Todavia, mesmo desse ponto de vista, o olhar pode ser guiado pela perspectiva da relação entre desenvolvimento tecnológico e qualificação técnica, como o faz, por exemplo, Braverman. Poder-se-ia dizer que este é o tipo de olhar que, privilegiando um aspecto importante das relações de produção, se fixa nele, produzindo uma leitura economicista dessas mesmas relações. Tal advertência não deve elidir as possibilidades descortinadas pelo enfoque relativista, como, por exemplo, as relacionadas ao exame dos critérios econômicos para a definição de sistemas classificatórios e de hierarquização de profissões.

Esse possível viés não deveria impedir ou prejudicar o desenvolvimento das potencialidades teóricas e investigativas da concepção da qualificação como relação social. Em outros termos, o conceito ampliado de qualificação derivado do enfoque relativista descortina, a nosso ver, a possibilidade de tratar a qualificação não apenas no plano econômico, mas também no político e no cultural. Por exemplo, os critérios econômicos utilizados para a definição dos sistemas classificatórios e das hierarquias poderiam ser trabalhados também a partir dos critérios sociais, culturais e ideológicos. Estes critérios não apenas matizam aqueles, mas introduzem variações nas classificações e nas suas transformações históricas, permitindo compreender como se estruturam, coletivamente, relações de trabalho que envolvem, entre outros aspectos, a definição de salários e de condições do exercício profissional, bem como as estruturas de poder no interior das organizações produtivas e destas com as organizações dos trabalhadores.
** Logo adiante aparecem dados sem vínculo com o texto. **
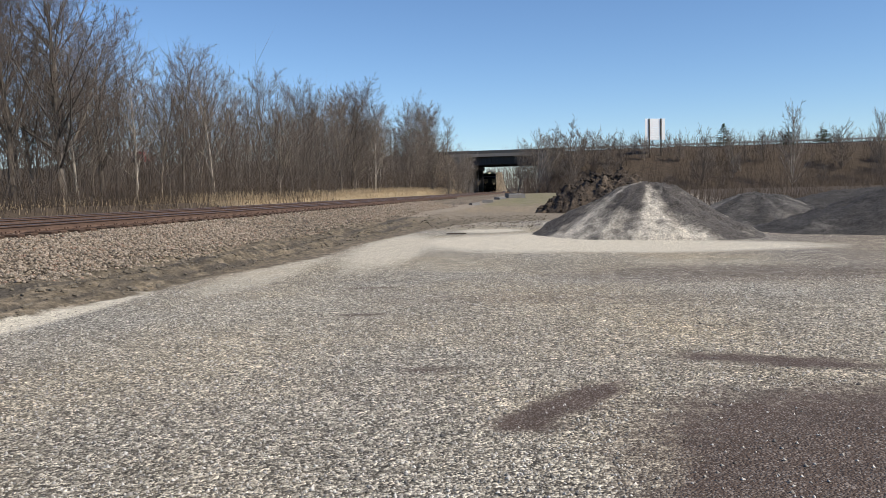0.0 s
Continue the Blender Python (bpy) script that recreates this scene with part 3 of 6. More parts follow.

Deriva dessas possibilidades a importância da concepção relativista para os educadores que se proponham a analisar as relações entre trabalho e educação tendo por referência o conceito de qualificação profissional.

Talvez residam aí a força e a fraqueza de tal concepção. A força decorre do fato de que se poderá, dessa forma, entender a qualificação como síntese de múltiplas determinações, sempre cambiante, ela própria, assim como tais determinações, e sempre inacabada, como sugere Villavicencio (1992). A fraqueza está em que, assim entendida, a investigação sobre a qualificação, se, por um lado, torna-se mais promissora e instigante, por outro, põe-se como mais complexa e mais difícil. Esta não é uma questão de somenos importância, tanto do ponto de vista teórico quanto do metodológico. No plano teórico, a concepção traz à baila a necessidade de definição de categorias explicativas, assim como de delimitações, dada a amplitude adquirida pelo conceito. No plano metodológico, as dificuldades remetem à definição de enfoques investigativos, assim como à elaboração de instrumentos suficientemente sensíveis para captar as informações necessárias. É possível que, entre outras, esta seja uma das razões pelas quais a abordagem relativista da qualificação, da qual a concepção da qualificação como relação social é tributária, tem encontrado dificuldade para se firmar.

Outra questão suscitada pelo texto de Kuenzer diz respeito à polarização ou não das qualificações requeridas pelo capital. Concordo com sua consideração de que este desencadeou, em função da configuração que assumiu, uma demanda maior e geral por mais educação, do ponto de vista da formação do trabalhador/consumidor. Concordo, também que, apesar disso, a distribuição de educação se dá de forma desigual, tanto no que se refere ao acesso quanto à qualidade. Não interpreto tal desigualdade apenas como desídia do Estado, mas como expressão de relações de poder e dominação. Interpreto-a, ainda, como funcional ao capital, como se a educação, transformada em mercadoria, devesse ser tratada como outras mercadorias em tempo de flexibilização, ou seja, disponibilizada de forma diferenciada, segundo nichos de mercado, para consumidores diferenciados que, frente s demandas daquele, desempenhariam flexivelmente funções diferenciadas e, ao mesmo tempo, intercambiáveis.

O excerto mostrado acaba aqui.